Tea and Tradition in Japan
Posted by Jenny on Feb 22, 2013
Green tea is a central character in Japanese History. Folk lore evolved and grew to include songs and stories about tea drinking. It is believed tea was introduced to Japan after a Buddhist priest had visited China and whilst there, had enjoyed drinking tea. He was so taken by the beverage he brought the recipe for making tea back with him to Japan.
Japanese Bancha
is an everyday green tea made from the larger, coarser and older leaves that are pruned from the tea plant at the end of the season. Bancha has a mellow but tart flavour that with longer infusions can be intensified to suit your taste and preference.
Japanese Sencha
is a traditional green tea from Japan that is a higher grade than Bancha and whilst still an everyday drink, is often referred to as the' guest tea' - obviously one you would like to share with visitors! The first harvest is known as 'sincha', when only the new leaves are picked. The first stage is to stop the natural oxidization of the leaves so as to preserve the taste, aroma and their resplendent green colour. The plucked green tea leaves are steamed for approximately 30 seconds and then shaken in hot air and dried. During this process, the leaves curl and eventually resemble green needles.
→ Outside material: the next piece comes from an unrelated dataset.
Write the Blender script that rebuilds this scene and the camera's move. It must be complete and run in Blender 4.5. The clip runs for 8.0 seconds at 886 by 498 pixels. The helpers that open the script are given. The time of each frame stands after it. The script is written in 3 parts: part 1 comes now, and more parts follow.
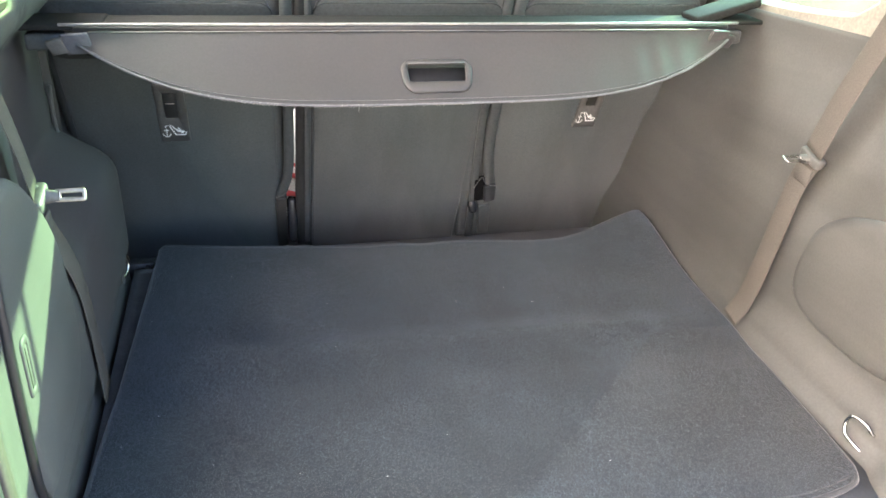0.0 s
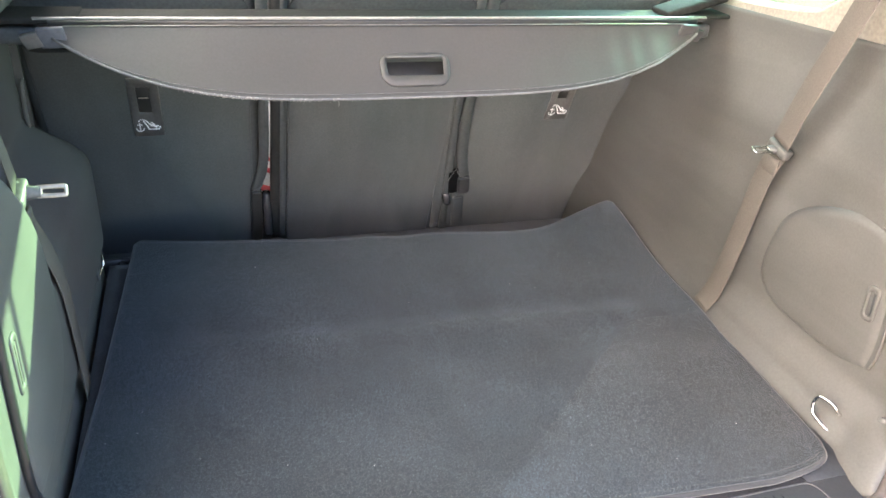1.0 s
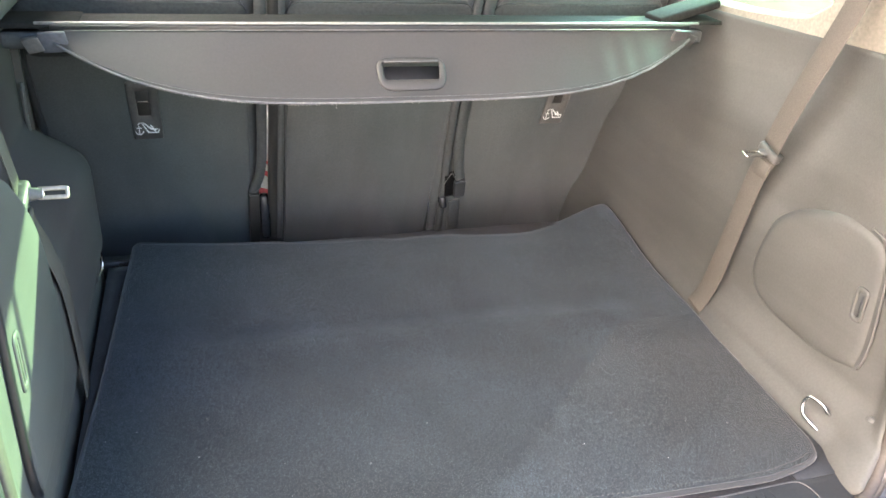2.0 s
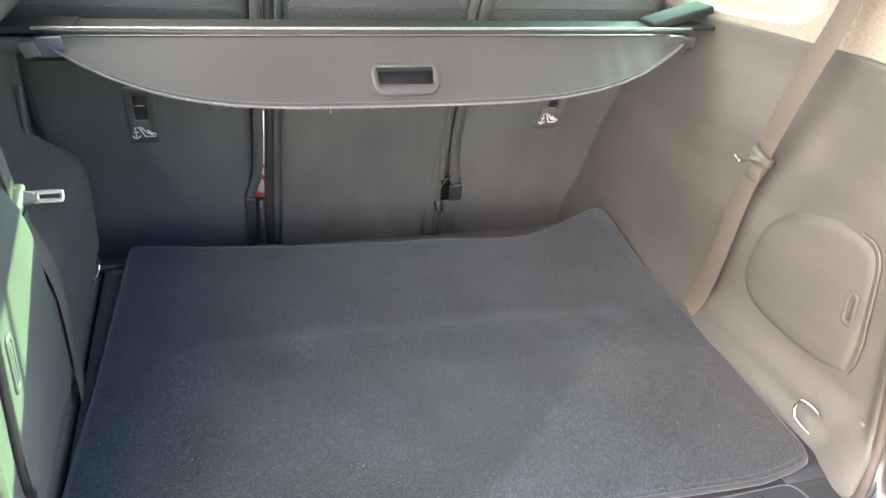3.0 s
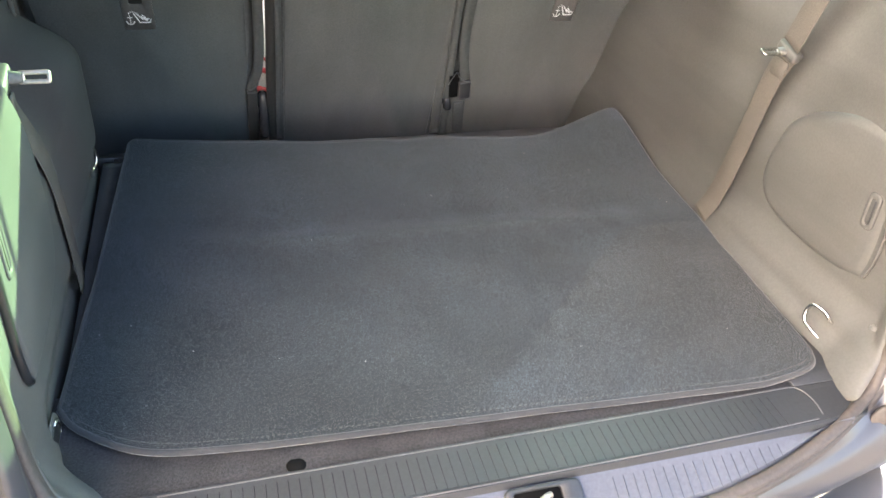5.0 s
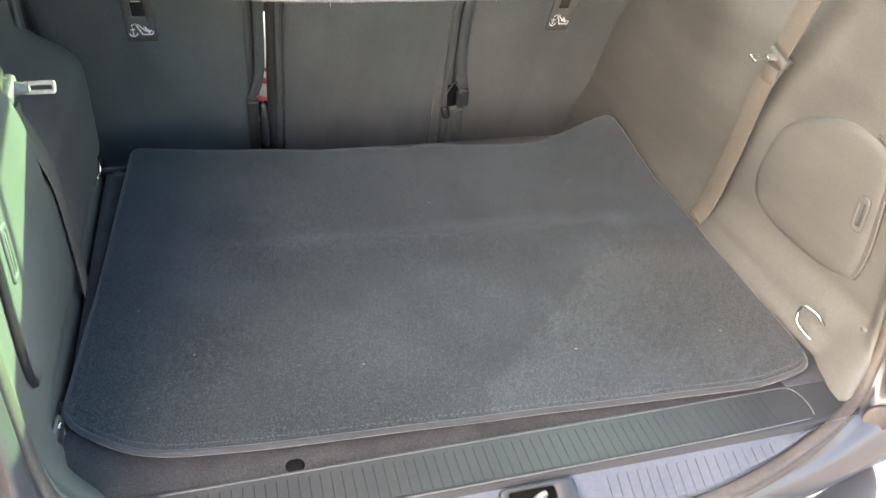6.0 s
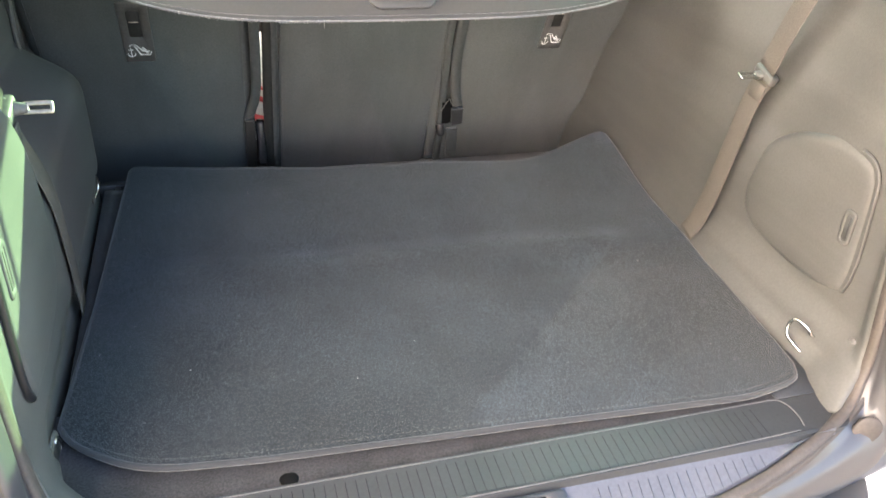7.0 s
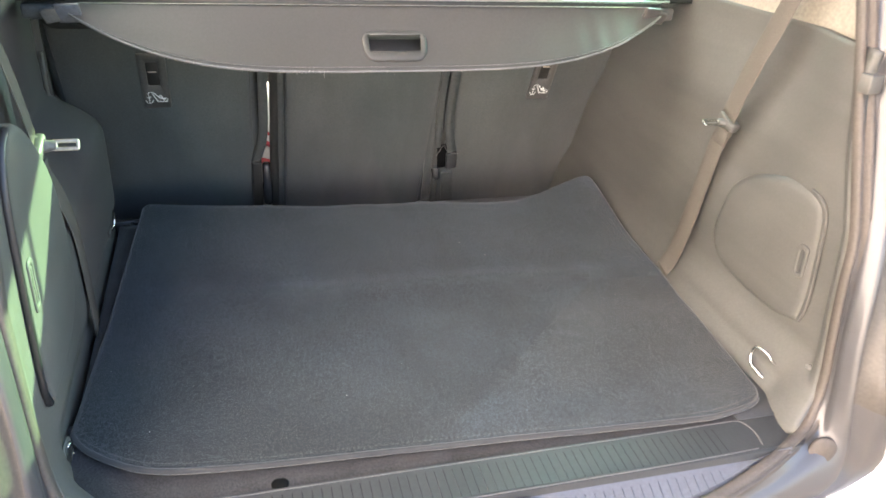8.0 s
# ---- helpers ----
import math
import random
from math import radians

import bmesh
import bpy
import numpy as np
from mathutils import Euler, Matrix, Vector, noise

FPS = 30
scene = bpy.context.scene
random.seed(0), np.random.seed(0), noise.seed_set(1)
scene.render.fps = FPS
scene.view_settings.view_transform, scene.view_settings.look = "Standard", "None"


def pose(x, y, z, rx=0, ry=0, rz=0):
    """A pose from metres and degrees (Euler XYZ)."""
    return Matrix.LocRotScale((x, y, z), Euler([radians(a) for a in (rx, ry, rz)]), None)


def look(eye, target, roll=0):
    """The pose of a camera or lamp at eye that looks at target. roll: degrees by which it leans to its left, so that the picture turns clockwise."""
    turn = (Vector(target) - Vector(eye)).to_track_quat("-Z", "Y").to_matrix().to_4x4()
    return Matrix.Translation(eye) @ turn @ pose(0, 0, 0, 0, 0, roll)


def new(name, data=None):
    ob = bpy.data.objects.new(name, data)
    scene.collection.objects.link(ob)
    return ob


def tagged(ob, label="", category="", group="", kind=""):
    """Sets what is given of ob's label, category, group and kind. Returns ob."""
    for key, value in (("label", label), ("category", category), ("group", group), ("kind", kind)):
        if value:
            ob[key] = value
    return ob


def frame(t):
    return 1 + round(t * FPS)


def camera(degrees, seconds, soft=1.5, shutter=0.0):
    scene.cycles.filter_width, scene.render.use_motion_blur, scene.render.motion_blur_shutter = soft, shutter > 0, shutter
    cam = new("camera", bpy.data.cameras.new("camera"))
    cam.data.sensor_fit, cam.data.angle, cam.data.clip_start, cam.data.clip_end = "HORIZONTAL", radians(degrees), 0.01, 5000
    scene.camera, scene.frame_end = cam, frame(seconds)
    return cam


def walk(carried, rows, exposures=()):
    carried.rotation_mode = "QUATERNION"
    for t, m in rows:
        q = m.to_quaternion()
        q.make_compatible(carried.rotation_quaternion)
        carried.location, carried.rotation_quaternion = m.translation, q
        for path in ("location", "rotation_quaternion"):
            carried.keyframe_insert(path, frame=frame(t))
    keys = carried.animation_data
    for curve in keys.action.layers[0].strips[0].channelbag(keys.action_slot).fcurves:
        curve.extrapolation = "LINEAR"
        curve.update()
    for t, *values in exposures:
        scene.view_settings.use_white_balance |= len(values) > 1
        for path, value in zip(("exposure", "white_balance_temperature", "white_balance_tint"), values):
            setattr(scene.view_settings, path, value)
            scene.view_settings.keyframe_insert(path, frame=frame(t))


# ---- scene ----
cam = camera(60.8, 8.0, 1.6, 0.5)
PATH = [
    (0, (-0.299, -0.702, 0.771), (0.163, 0.995, -0.182), 3.2),
    (0.5, (-0.32, -0.703, 0.775), (0.195, 0.974, -0.186), 3.6),
    (1, (-0.329, -0.709, 0.776), (0.223, 0.953, -0.188), 4.0),
    (1.5, (-0.334, -0.72, 0.778), (0.227, 0.942, -0.182), 4.2),
    (3, (-0.322, -0.735, 0.785), (0.237, 0.937, -0.161), 4.2),
    (3.5, (-0.317, -0.744, 0.779), (0.237, 0.927, -0.171), 4.2),
    (4, (-0.311, -0.736, 0.772), (0.232, 0.919, -0.212), 4.4),
    (4.5, (-0.308, -0.716, 0.753), (0.221, 0.884, -0.324), 4.8),
    (5, (-0.311, -0.716, 0.748), (0.207, 0.835, -0.402), 5.1),
    (6.5, (-0.303, -0.752, 0.757), (0.209, 0.829, -0.356), 4.3),
    (7, (-0.301, -0.755, 0.761), (0.216, 0.838, -0.332), 4.2),
    (7.5, (-0.305, -0.771, 0.779), (0.21, 0.853, -0.268), 4.3),
    (8, (-0.292, -0.865, 0.789), (0.212, 0.803, -0.192), 4.1),
]
EXPOSURES = [(0, 4.04, 6200, 21), (3.5, 4.06, 6250, 21), (5, 4.06, 6400, 20), (6.5, 4.05, 6450, 19), (8, 3.94, 6430, 20)]
walk(cam, [(t, look(eye, target, roll)) for t, eye, target, roll in PATH], EXPOSURES)

# ---- light ----
SUN_DIR = Vector((1.12, 0.72, 0.41)).normalized()      # towards the sun
SUN_EL, SUN_AZ = math.asin(SUN_DIR.z), math.atan2(SUN_DIR.x, SUN_DIR.y)

world = bpy.data.worlds.new("sky")
scene.world = world
world.use_nodes = True
wn = world.node_tree.nodes
sky = wn.new("ShaderNodeTexSky")
sky.sky_type, sky.sun_disc, sky.sun_elevation, sky.sun_rotation = "NISHITA", False, SUN_EL, SUN_AZ
world.node_tree.links.new(sky.outputs[0], wn["Background"].inputs[0])
wn["Background"].inputs[1].default_value = 0.088

sun = new("sun", bpy.data.lights.new("sun", "SUN"))
sun.data.energy, sun.data.angle, sun.data.color = 5.0, radians(0.6), (1.0, 0.93, 0.82)
sun.matrix_world = look(SUN_DIR * 10, (0, 0, 0))


def window_fill(name, eye, target, sx, sy, watts, colour, spread=125):
    """An area lamp added just inside a side window, as a stand-in for light from there."""
    ob = new(name, bpy.data.lights.new(name, "AREA"))
    ob.data.shape, ob.data.size, ob.data.size_y, ob.data.energy, ob.data.color = "RECTANGLE", sx, sy, watts, colour
    ob.data.spread = radians(spread)
    ob.matrix_world = look(eye, target)
    return ob


# warm fill, added to brighten the right trim in place of lens haze
window_fill("window_fill", (-0.612, 0.62, 0.71), (0.62, 0.50, 0.26), 0.66, 0.26, 1.18, (1.0, 0.94, 0.81))
# teal lamp standing in for sky seen through the green glass
window_fill("window_fill", (0.612, 0.70, 0.690), (0.10, 0.45, 0.42), 0.40, 0.12, 0.60, (0.54, 1.0, 0.88), 125)

# ---- materials ----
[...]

Sencha has a real balance of a refreshing aroma, and energising flavor Ideal for any time of day with or after meals.
Japanese Annual Tea Ceremony
Soon the drinking of tea became a social event in Japan and as it became a firm favourite with the Japanese people the idea was put forward for a Japanese Tea Ceremony. So, an annual tea ceremony came to be, which is taken in hand by tea masters and is often called the 'chaji'. Special utensils are used and a room called the 'chashitsu' is where the ceremony is performed. There is great spiritual significance linked to the Tea Ceremony and the principles of Zen Buddhists take a central influential role.